- _WHAT IS BEING ASKED_
Repeat all the material exactly; pictures stay out of your copy.

- _COLLECTED MATERIAL_
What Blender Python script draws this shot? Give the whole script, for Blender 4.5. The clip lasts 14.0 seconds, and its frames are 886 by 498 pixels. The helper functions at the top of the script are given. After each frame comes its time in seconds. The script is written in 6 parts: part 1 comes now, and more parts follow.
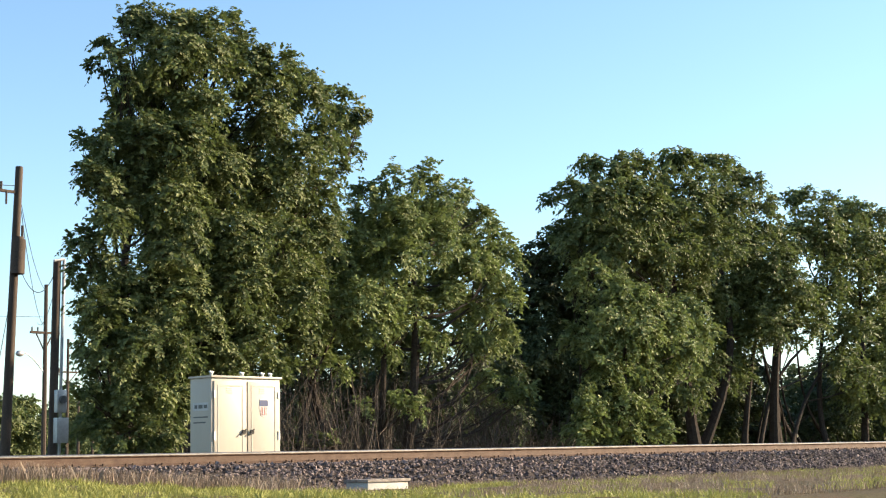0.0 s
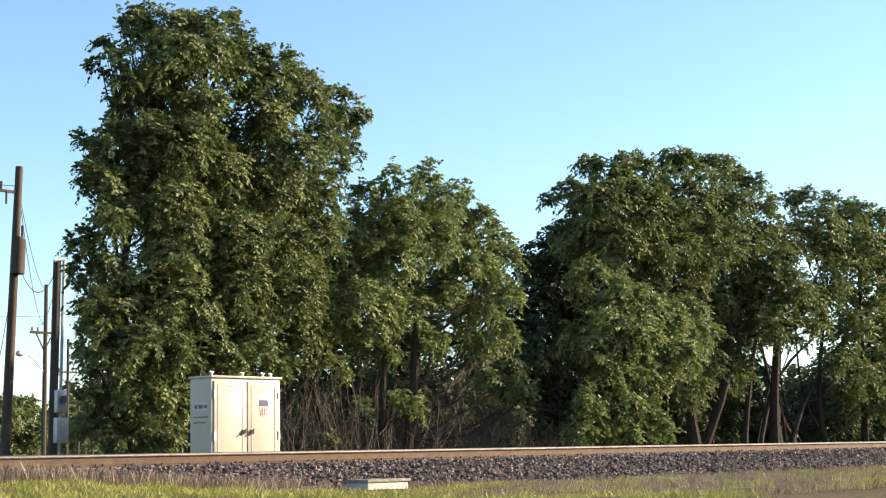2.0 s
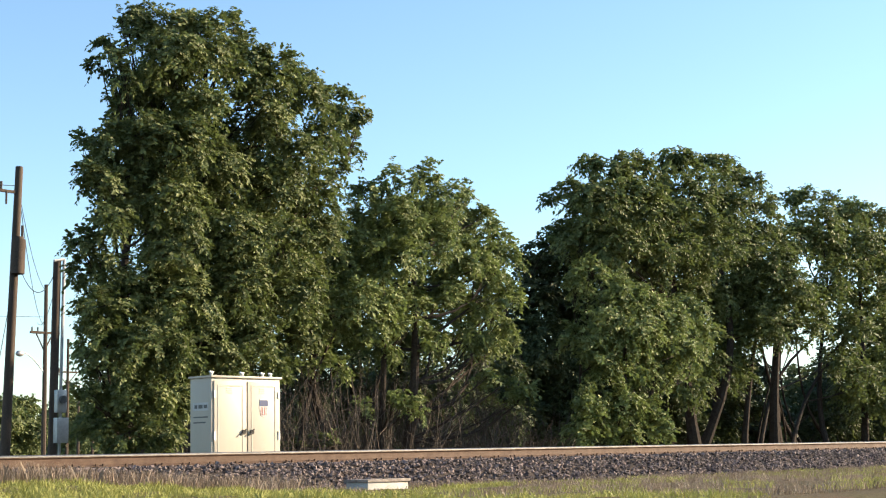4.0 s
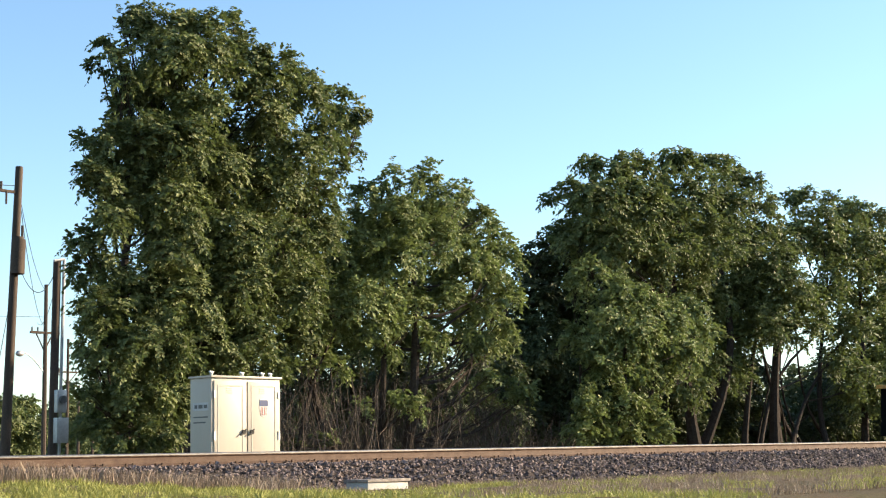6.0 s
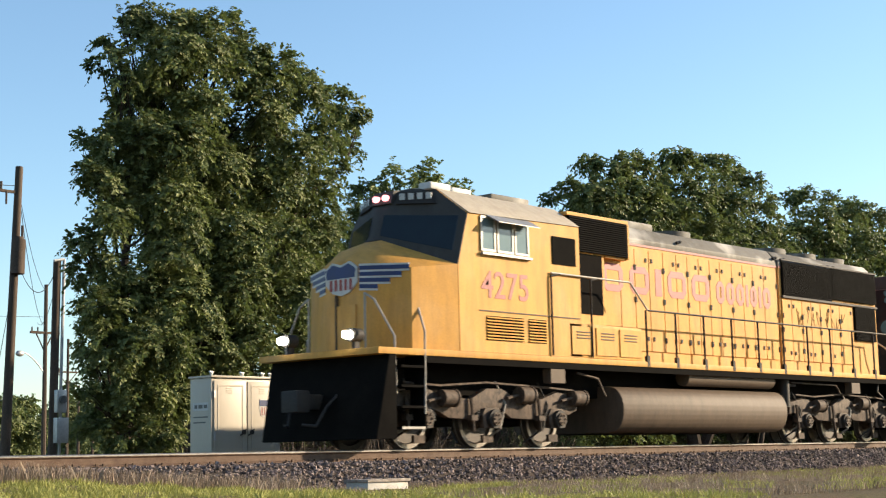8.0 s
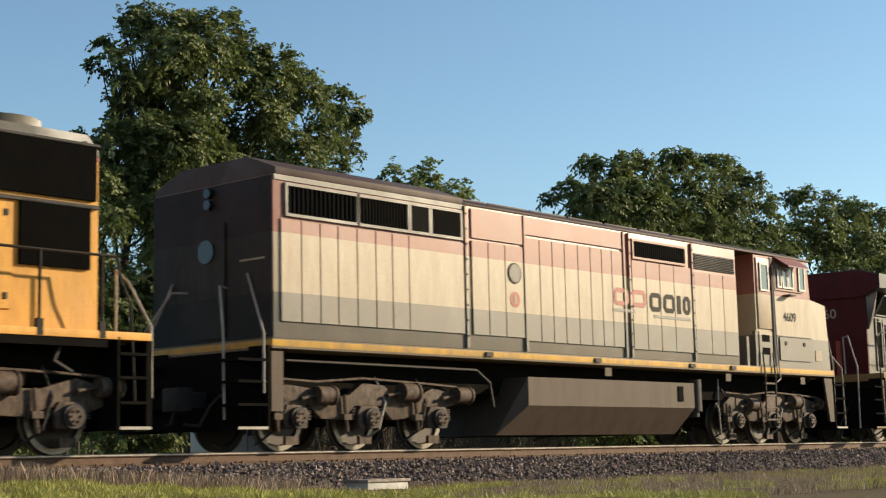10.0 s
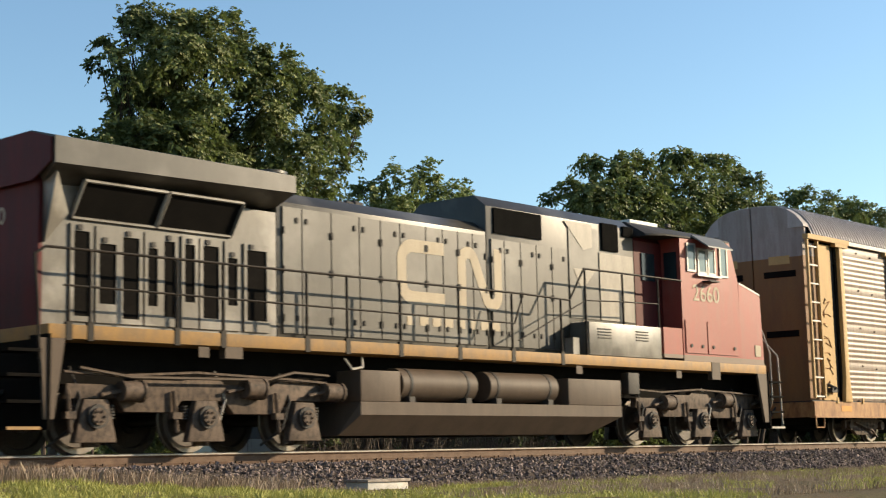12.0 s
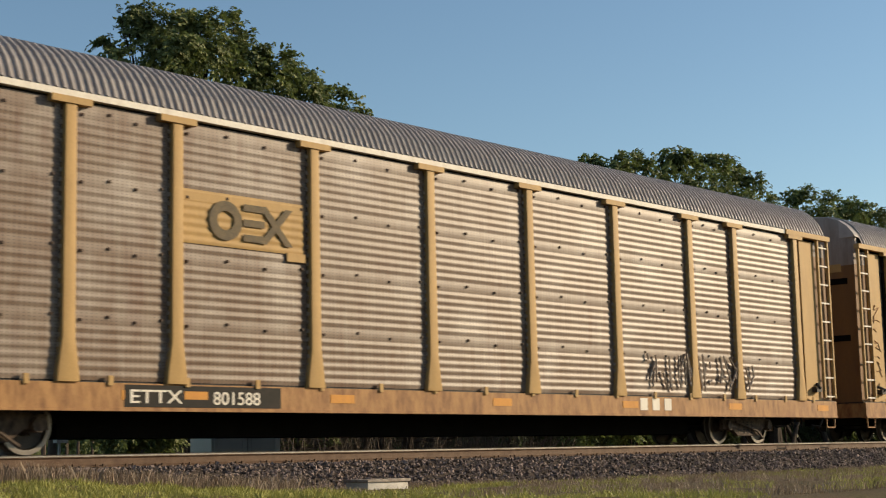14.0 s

- _RESPONSE FOR THIS EXERCISE_
What Blender Python script draws this shot? Give the whole script, for Blender 4.5. The clip lasts 14.0 seconds, and its frames are 886 by 498 pixels. The helper functions at the top of the script are given. After each frame comes its time in seconds. The script is written in 6 parts: part 1 comes now, and more parts follow.
0.0 s
2.0 s
4.0 s
6.0 s
8.0 s
10.0 s
12.0 s
14.0 s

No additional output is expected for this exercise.